In these circumstances Sigmond’s vague “assumption” of a prompt call to Cooper cannot constitute the “competent evidence” which is required to sustain the court’s verdict. Cf. Mulco v. Black, 11 Terry (50 Del.) 246, 127 A. 2d *430851, 856. Indeed, the trial judge himself commented that Sigmond’s testimony was “not reliable wholly”.

It is also to be noted that Atlantic does not even contend that Sigmond ever reported the theft to the state police, the organization with jurisdiction to investigate the theft. This was in itself a breach of the policy condition. Obviously, the notice required must be to the police department with power to act.

We must bear in mind that in a case of insurance against theft the requirements that prompt notice be given to the insurer and to the police are of very real importance to the company. The prompt recovery of the articles may dispense with payment of the loss, and any recovery will protect the company’s right of salvage.
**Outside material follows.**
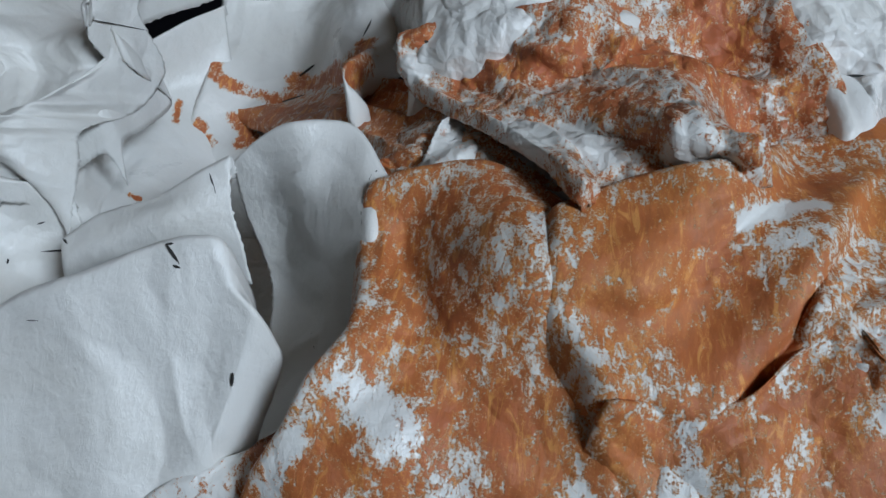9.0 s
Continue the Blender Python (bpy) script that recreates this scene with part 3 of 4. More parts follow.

Moreover, prompt notice to the police is obviously a protection against fraudulent claims.

It is our conclusion that Atlantic did not produce any competent evidence of the giving of the required notices in accordance with the policy conditions.

This conclusion makes it unnecessary to consider the company’s contention that even if notice of loss was given to Cooper promptly upon discovery of the loss, it was not sufficient because Cooper was merely a broker. It is also unnecessary to consider the contentions respecting the proof of loss.

It follows that the judgment below must be reversed and judgment entered for the defendant.